__Data provided__.
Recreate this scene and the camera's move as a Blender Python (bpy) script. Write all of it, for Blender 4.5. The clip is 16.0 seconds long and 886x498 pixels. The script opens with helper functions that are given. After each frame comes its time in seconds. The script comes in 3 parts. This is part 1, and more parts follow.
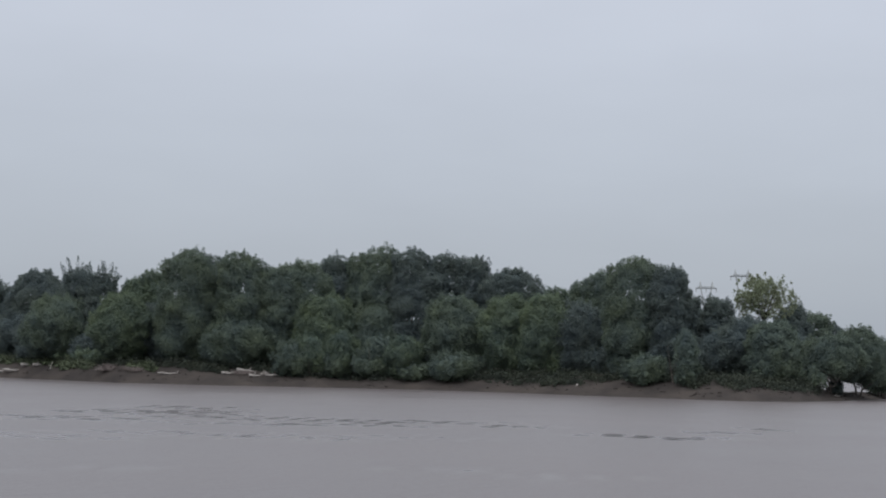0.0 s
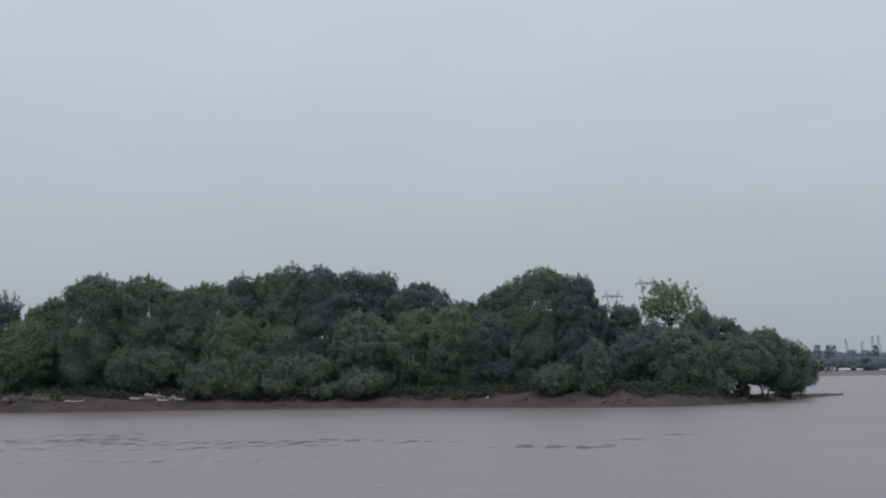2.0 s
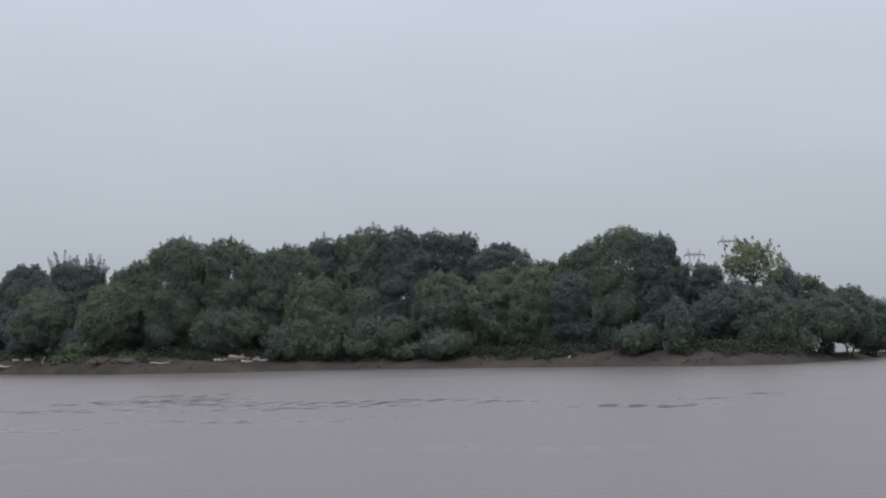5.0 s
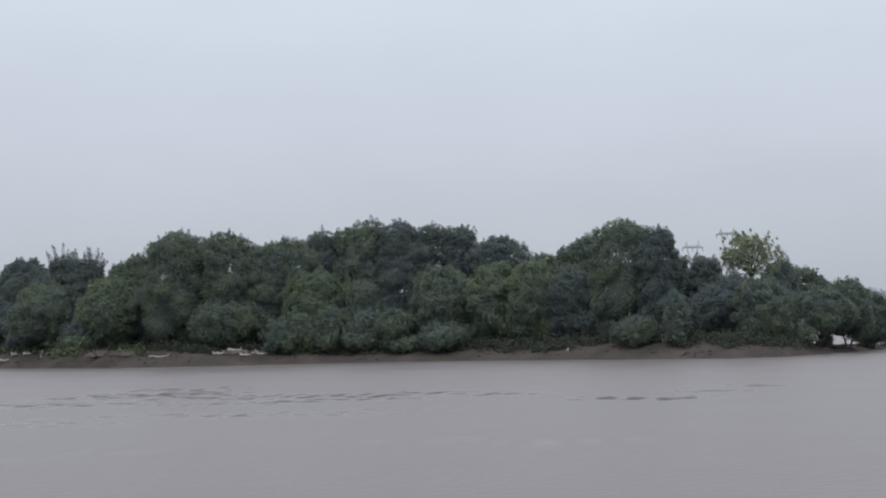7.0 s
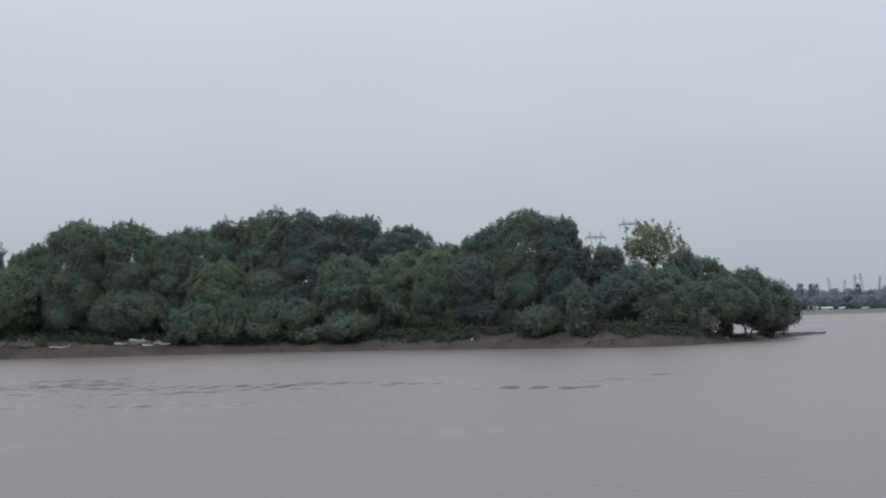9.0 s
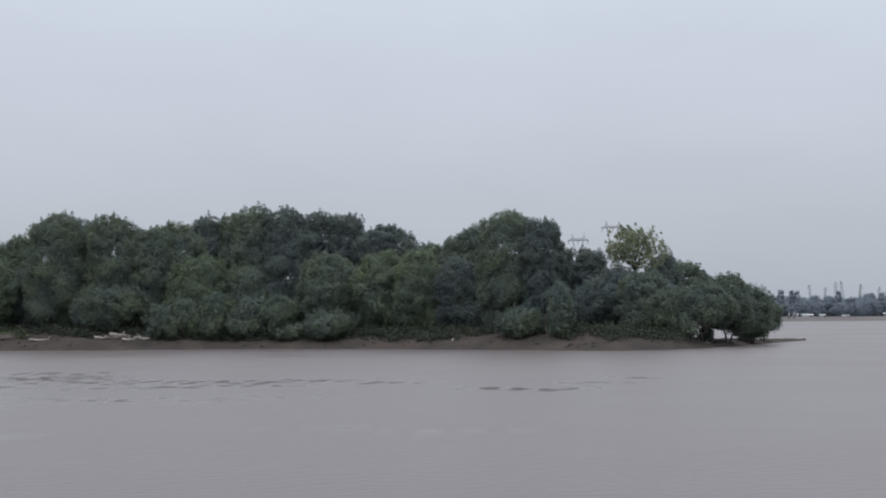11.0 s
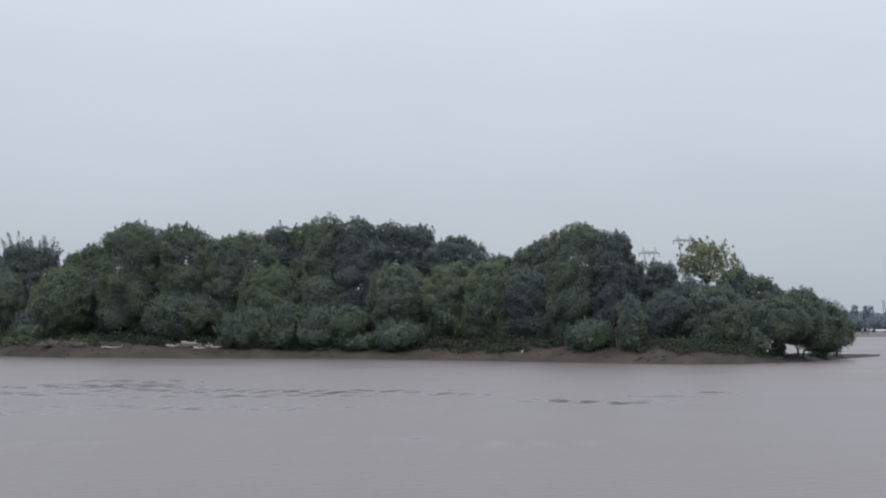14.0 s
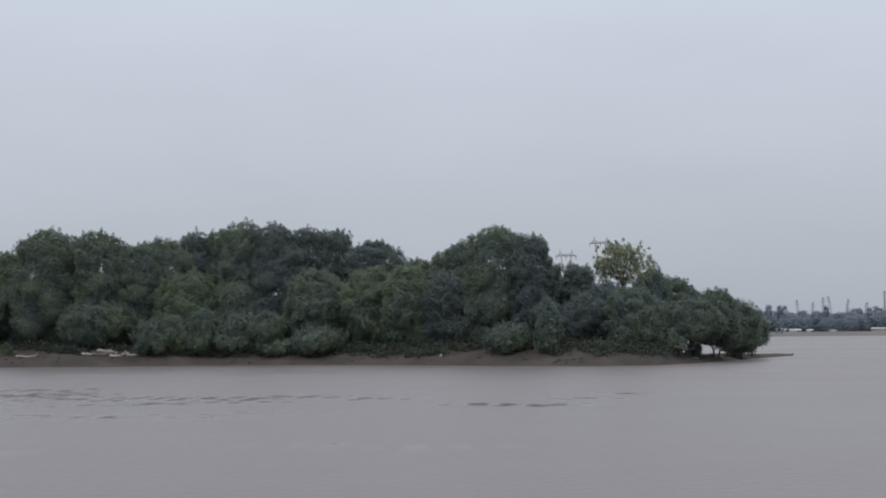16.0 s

__Short problem__. Return each line from the material above exactly, but not the pictures.

__Expected answer__.
Recreate this scene and the camera's move as a Blender Python (bpy) script. Write all of it, for Blender 4.5. The clip is 16.0 seconds long and 886x498 pixels. The script opens with helper functions that are given. After each frame comes its time in seconds. The script comes in 3 parts. This is part 1, and more parts follow.
0.0 s
2.0 s
5.0 s
7.0 s
9.0 s
11.0 s
14.0 s
16.0 s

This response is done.